Data entries
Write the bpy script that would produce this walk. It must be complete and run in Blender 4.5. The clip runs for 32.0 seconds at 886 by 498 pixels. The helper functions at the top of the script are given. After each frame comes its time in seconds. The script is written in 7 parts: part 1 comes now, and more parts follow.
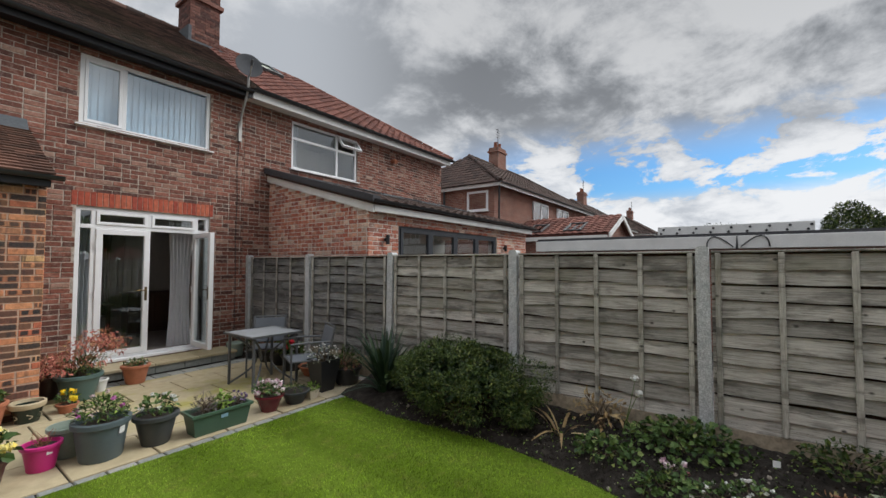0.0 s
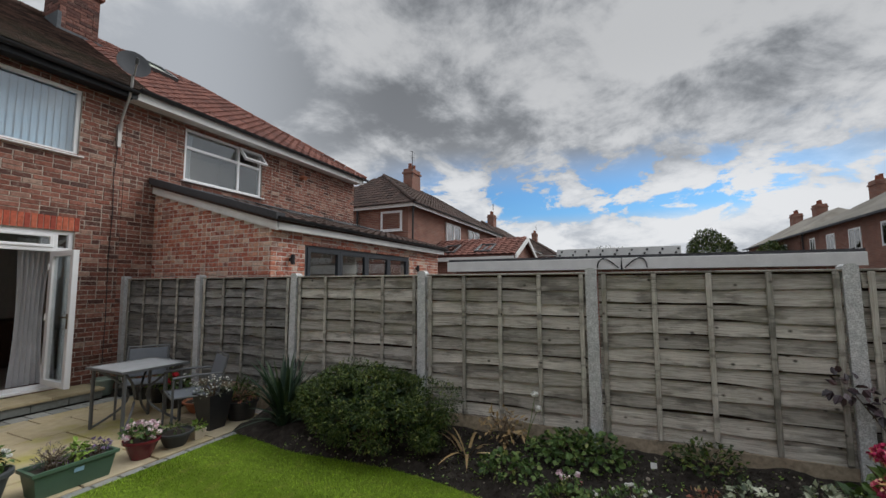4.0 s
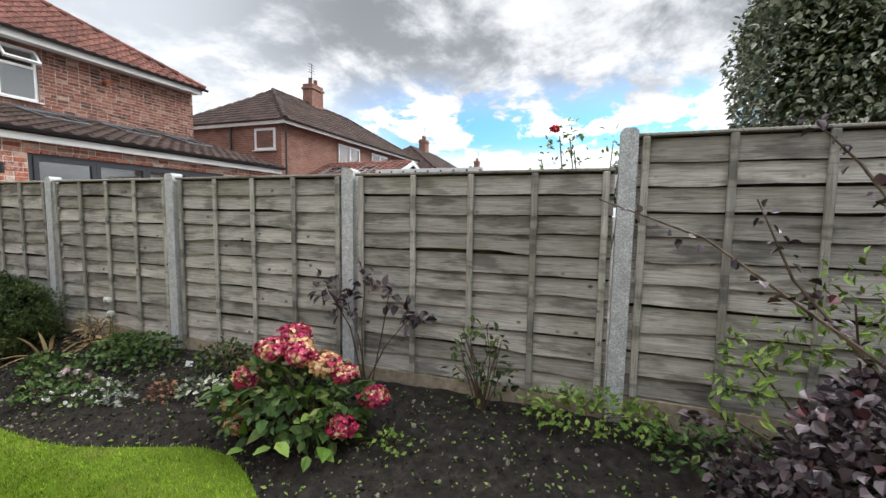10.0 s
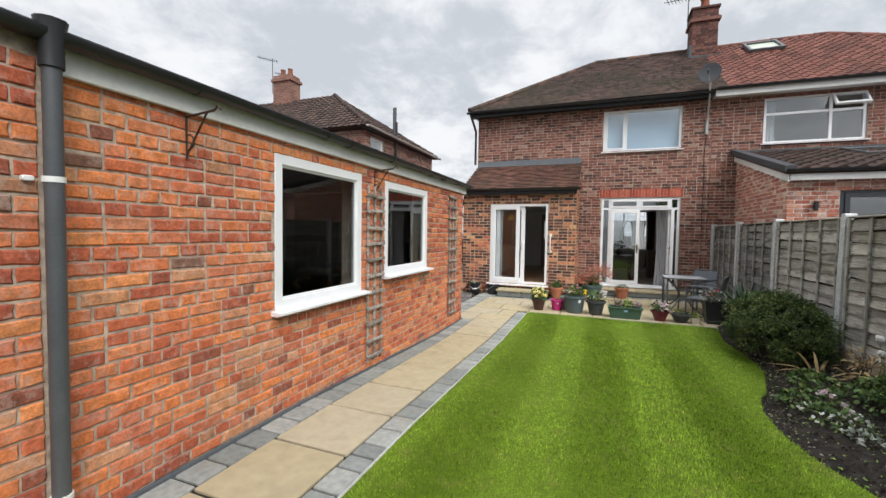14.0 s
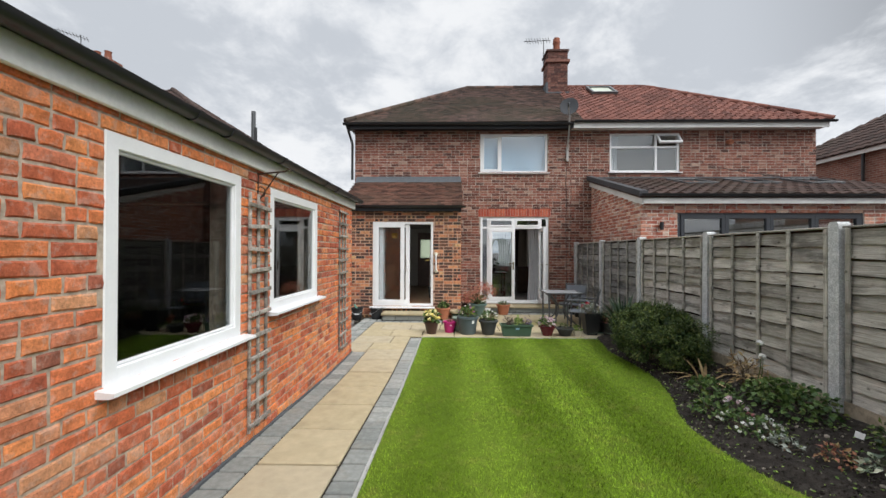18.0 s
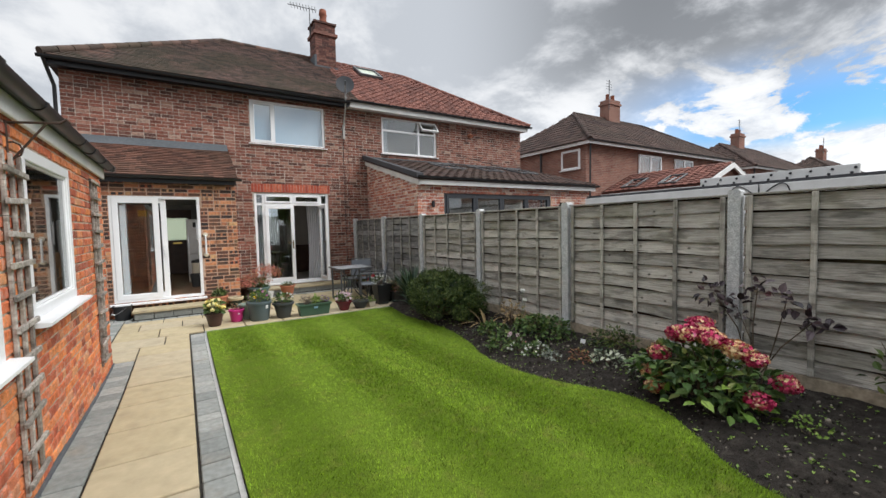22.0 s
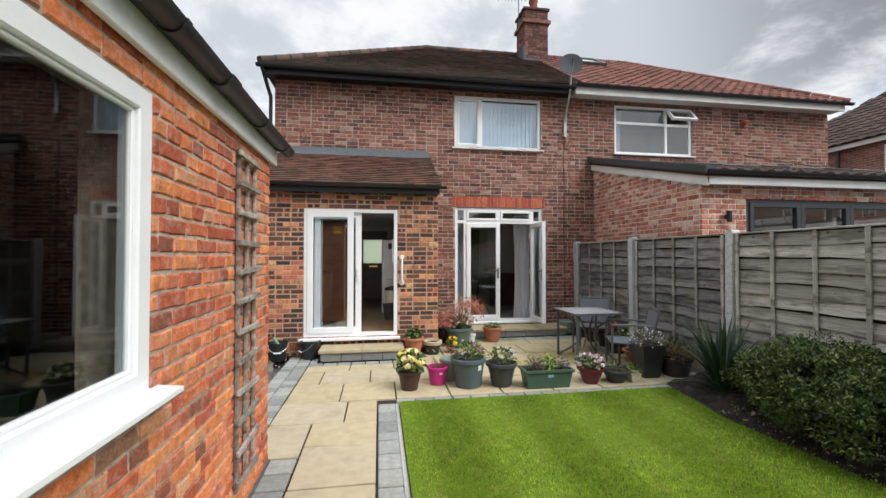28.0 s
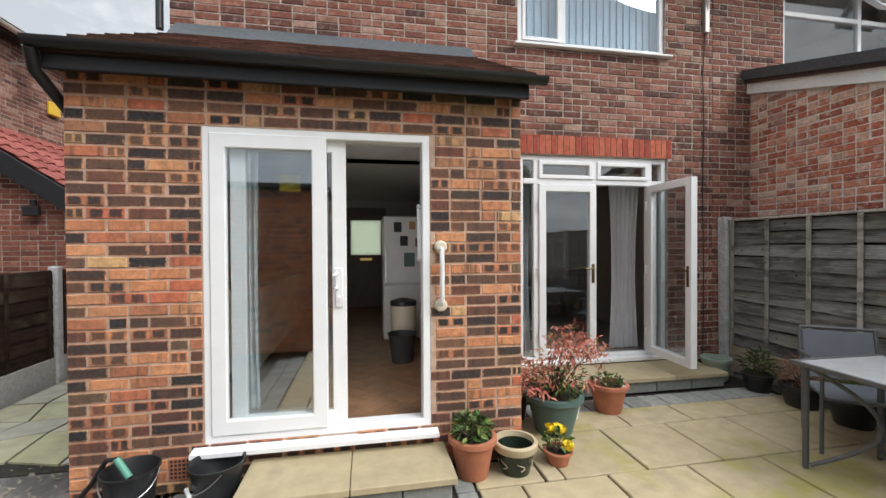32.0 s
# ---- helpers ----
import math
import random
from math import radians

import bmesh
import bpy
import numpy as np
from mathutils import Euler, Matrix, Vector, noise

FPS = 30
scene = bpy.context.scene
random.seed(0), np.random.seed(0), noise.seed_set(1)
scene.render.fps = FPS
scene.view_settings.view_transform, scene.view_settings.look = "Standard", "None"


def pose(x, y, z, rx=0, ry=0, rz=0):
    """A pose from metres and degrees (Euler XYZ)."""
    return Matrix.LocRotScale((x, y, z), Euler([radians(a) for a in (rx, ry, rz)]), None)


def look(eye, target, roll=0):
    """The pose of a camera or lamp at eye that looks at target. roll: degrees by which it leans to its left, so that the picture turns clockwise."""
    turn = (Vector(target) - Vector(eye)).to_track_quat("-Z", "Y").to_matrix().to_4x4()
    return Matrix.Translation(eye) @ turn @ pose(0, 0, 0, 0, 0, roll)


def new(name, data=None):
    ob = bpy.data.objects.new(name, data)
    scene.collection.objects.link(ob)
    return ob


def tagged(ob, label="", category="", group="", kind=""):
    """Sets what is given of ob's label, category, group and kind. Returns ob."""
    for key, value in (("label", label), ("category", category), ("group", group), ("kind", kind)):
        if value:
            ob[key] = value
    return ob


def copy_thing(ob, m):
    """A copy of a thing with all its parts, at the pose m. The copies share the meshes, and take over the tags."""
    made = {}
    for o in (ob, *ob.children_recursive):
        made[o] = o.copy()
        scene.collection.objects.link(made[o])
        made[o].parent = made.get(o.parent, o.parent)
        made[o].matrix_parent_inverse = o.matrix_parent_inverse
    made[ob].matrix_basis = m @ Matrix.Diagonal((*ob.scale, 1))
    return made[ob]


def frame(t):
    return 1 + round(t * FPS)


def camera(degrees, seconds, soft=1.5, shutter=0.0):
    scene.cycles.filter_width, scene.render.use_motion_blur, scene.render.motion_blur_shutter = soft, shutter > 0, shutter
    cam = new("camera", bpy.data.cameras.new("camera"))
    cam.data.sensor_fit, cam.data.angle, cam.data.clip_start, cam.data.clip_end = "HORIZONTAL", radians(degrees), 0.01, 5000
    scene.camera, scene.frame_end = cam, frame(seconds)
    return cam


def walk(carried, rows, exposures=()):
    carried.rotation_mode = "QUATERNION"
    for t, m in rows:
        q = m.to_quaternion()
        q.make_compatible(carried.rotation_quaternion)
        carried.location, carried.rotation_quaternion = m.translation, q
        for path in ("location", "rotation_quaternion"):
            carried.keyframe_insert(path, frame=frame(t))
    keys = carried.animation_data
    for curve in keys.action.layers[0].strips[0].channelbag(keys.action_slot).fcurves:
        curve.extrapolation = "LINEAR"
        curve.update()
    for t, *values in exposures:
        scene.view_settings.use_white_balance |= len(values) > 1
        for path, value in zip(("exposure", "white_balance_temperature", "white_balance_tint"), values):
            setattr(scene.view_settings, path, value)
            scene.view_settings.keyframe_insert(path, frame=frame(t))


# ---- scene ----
cam = camera(95.0, 32.0)
PATH = [
    (0, (-0.088, 0.034, 1.707), (1.528, 1.21, 1.783), 0.2),
    (0.5, (-0.087, -0.077, 1.709), (1.587, 1.016, 1.789), 0.1),
    (1, (-0.056, -0.158, 1.709), (1.688, 0.818, 1.792), 0.4),
    (1.5, (-0.078, -0.189, 1.704), (1.705, 0.712, 1.796), 0.9),
    (2, (-0.094, -0.183, 1.697), (1.679, 0.736, 1.798), 1.4),
    (2.5, (-0.092, -0.125, 1.696), (1.638, 0.872, 1.812), 1.8),
    (4.5, (-0.01, -0.006, 1.73), (1.824, 0.772, 1.91), -0.5),
    (5, (-0.064, -0.055, 1.665), (1.75, 0.778, 1.796), -0.6),
    (5.5, (0.001, -0.119, 1.588), (1.491, 1.211, 1.704), -0.8),
    (6, (0.007, -0.41, 1.59), (0.897, 1.369, 1.79), -1.6),
    (6.5, (-0.038, -0.727, 1.55), (0.804, 1.08, 1.709), -2.2),
    (7, (0.039, -1.061, 1.507), (0.929, 0.728, 1.586), -1.6),
    (7.5, (0.143, -1.376, 1.449), (1.514, 0.08, 1.416), 0.2),
    (8, (0.123, -1.755, 1.411), (1.927, -0.91, 1.237), -1.3),
    (8.5, (0.229, -2.265, 1.513), (2.191, -1.988, 1.238), -2.1),
    (9, (0.615, -2.73, 1.52), (2.54, -3.208, 1.264), 0.5),
    (9.5, (1.068, -3.111, 1.476), (3.054, -3.281, 1.305), 0.2),
    (10, (1.427, -3.374, 1.543), (3.304, -2.706, 1.367), 0.8),
    (10.5, (1.492, -3.591, 1.557), (3.061, -2.366, 1.366), 1.5),
    (11, (1.536, -3.776, 1.57), (2.622, -2.112, 1.348), 2.1),
    (11.5, (1.634, -3.82, 1.568), (2.14, -1.902, 1.31), 1.5),
    (12, (1.578, -3.867, 1.584), (1.53, -1.885, 1.322), 0.4),
    (12.5, (1.514, -3.892, 1.581), (1.001, -1.974, 1.342), -0.1),
    (13, (1.477, -3.929, 1.589), (0.652, -2.119, 1.377), 0.3),
    (13.5, (1.474, -3.959, 1.582), (0.585, -2.174, 1.419), 0.8),
    (14, (1.503, -3.954, 1.595), (0.789, -2.088, 1.508), 0.9),
    (14.5, (1.528, -3.95, 1.609), (1.098, -1.997, 1.578), 0.7),
    (15, (1.554, -3.934, 1.618), (1.373, -1.942, 1.622), 0.5),
    (15.5, (1.521, -3.909, 1.621), (1.472, -1.91, 1.644), 0.7),
    (17.5, (1.058, -3.449, 1.582), (0.97, -1.451, 1.586), 0.4),
    (18, (0.816, -3.356, 1.604), (0.762, -1.357, 1.616), 0.2),
    (18.5, (0.675, -3.226, 1.603), (0.661, -1.226, 1.624), 0.1),
    (19, (0.534, -2.989, 1.594), (0.58, -0.99, 1.619), -0.1),
    (19.5, (0.404, -2.804, 1.581), (0.556, -0.809, 1.588), -0.3),
    (20, (0.21, -2.706, 1.596), (0.508, -0.729, 1.568), -0.6),
    (20.5, (0.098, -2.74, 1.601), (0.572, -0.798, 1.534), -0.8),
    (21, (0.099, -2.98, 1.568), (0.755, -1.093, 1.473), -1.0),
    (21.5, (0.076, -3.206, 1.607), (0.919, -1.396, 1.496), -1.1),
    (22, (-0.009, -3.274, 1.609), (1.067, -1.592, 1.496), -1.3),
    (22.5, (-0.015, -3.305, 1.595), (1.288, -1.792, 1.488), -1.2),
    (23, (-0.03, -3.369, 1.603), (1.469, -2.048, 1.506), -0.6),
    (23.5, (0.042, -3.353, 1.594), (1.562, -2.056, 1.511), 0.2),
    (24, (-0.082, -3.334, 1.582), (1.131, -1.748, 1.466), 0.4),
    (24.5, (-0.149, -3.214, 1.588), (0.561, -1.348, 1.463), -0.3),
    (25, (-0.09, -2.888, 1.590), (0.241, -0.917, 1.507), -0.5),
    (25.5, (-0.103, -2.519, 1.564), (0.136, -0.533, 1.534), -1.1),
    (27.5, (-0.016, -0.714, 1.543), (0.286, 1.263, 1.556), -0.5),
    (28, (0.023, -0.208, 1.559), (0.333, 1.768, 1.595), -0.0),
    (28.5, (-0.061, 0.26, 1.542), (0.233, 2.237, 1.604), -0.1),
    (29, (-0.075, 0.734, 1.546), (0.188, 2.714, 1.633), -0.4),
    (29.5, (-0.079, 1.237, 1.582), (0.149, 3.221, 1.693), -0.7),
    (30, (-0.133, 1.675, 1.585), (0.061, 3.662, 1.718), -0.8),
    (30.5, (-0.113, 2.109, 1.593), (0.064, 4.097, 1.712), -0.4),
    (31, (-0.134, 2.571, 1.56), (0.061, 4.56, 1.65), -0.3),
    (31.5, (-0.152, 3.072, 1.555), (0.093, 5.056, 1.593), -0.2),
    (32, (-0.12, 3.629, 1.555), (0.246, 5.595, 1.533), -0.3),
]
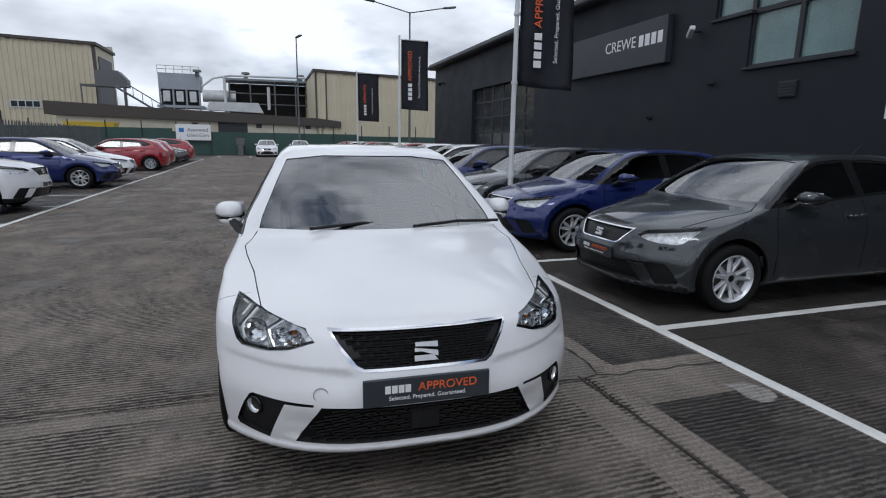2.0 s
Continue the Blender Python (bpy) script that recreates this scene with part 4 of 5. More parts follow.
def spoke(bm, p0, p1, w0, w1, x0, x1, depth):
    """A bar in the wheel's plane from p0 to p1 with a flat top, sloped flanks; x0, x1: its face at both ends."""
    d = (Vector(p1) - Vector(p0)).normalized()
    n = Vector((-d.y, d.x))
    rows = []
    for p, w, x in ((Vector(p0), w0, x0), (Vector(p1), w1, x1)):
        rows.append([bm.verts.new((xx, *(p + n * k * w))) for k, xx in ((-0.95, x - depth), (-0.5, x - 0.004), (-0.36, x), (0.36, x), (0.5, x - 0.004), (0.95, x - depth))])
    for i in range(5):
        bm.faces.new((rows[0][i], rows[0][i + 1], rows[1][i + 1], rows[1][i]))
    bm.faces.new(rows[0][::-1]), bm.faces.new(rows[1])


def multi_face(R):
    """The cast face of the multi-spoke wheel: five lobes, each of two long arms with a short branch, as one relief with filleted flanks."""
    nr, na = 112, 720
    rr, aa = np.meshgrid(np.linspace(0.028, R - 0.001, nr), np.linspace(0, 2 * math.pi, na, endpoint=False), indexing="ij")
    y, z = rr * np.cos(aa), rr * np.sin(aa)
    sheet_x = 0.051 + 0.031 * np.clip((rr - 0.045) / (R - 0.045), 0, 1) ** 1.15

    def bar(p0, p1, w0, w1, low=0.0):
        (ay, az), (by, bz) = p0, p1
        dy, dz = by - ay, bz - az
        t = np.clip(((y - ay) * dy + (z - az) * dz) / (dy * dy + dz * dz), 0, 1)
        g = np.maximum(np.hypot(y - ay - t * dy, z - az - t * dz) - (w0 + (w1 - w0) * t), 0)
        return low * (1 - t) + np.where(g < 0.003, g * g / 0.003 * 0.5, 0.0015 + (g - 0.003) * 3.4)

    def at(deg, r):
        return (r * math.cos(radians(deg)), r * math.sin(radians(deg)))

    drop = np.maximum(rr - 0.066, 0) * 2.6
    for k in range(5):
        c = 90 + 72 * k
        for s in (-1, 1):
            a, e = at(c + s * 9, 0.052), at(c + s * 27, R)
            m = (a[0] + (e[0] - a[0]) * 0.46, a[1] + (e[1] - a[1]) * 0.46)
            for q in (bar(a, e, 0.0108, 0.0052), bar(m, at(c + s * 8.5, R), 0.0062, 0.0045, 0.008)):
                h = np.clip(0.5 + 0.5 * (drop - q) / 0.007, 0, 1)
                drop = drop * (1 - h) + q * h - 0.007 * h * (1 - h)
    drop = np.maximum(drop, 0)
    x = sheet_x - drop
    keep = drop < 0.040
    ids = np.arange(nr * na).reshape(nr, na)
    quads = np.stack([ids[:-1], np.roll(ids[:-1], -1, 1), np.roll(ids[1:], -1, 1), ids[1:]], -1)
    ok = keep[:-1] & np.roll(keep[:-1], -1, 1) & np.roll(keep[1:], -1, 1) & keep[1:]
    me = bpy.data.meshes.new("face")
    me.from_pydata(np.stack([x, y, z], -1).reshape(-1, 3).tolist(), [], quads[ok].tolist())
    return me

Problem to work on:
Scan the listing above for the word "soft" and copy every line that holds it.

Written solution:
def camera(degrees, seconds, soft=1.5, shutter=0.0):
    scene.cycles.filter_width, scene.render.use_motion_blur, scene.render.motion_blur_shutter = soft, shutter > 0, shutter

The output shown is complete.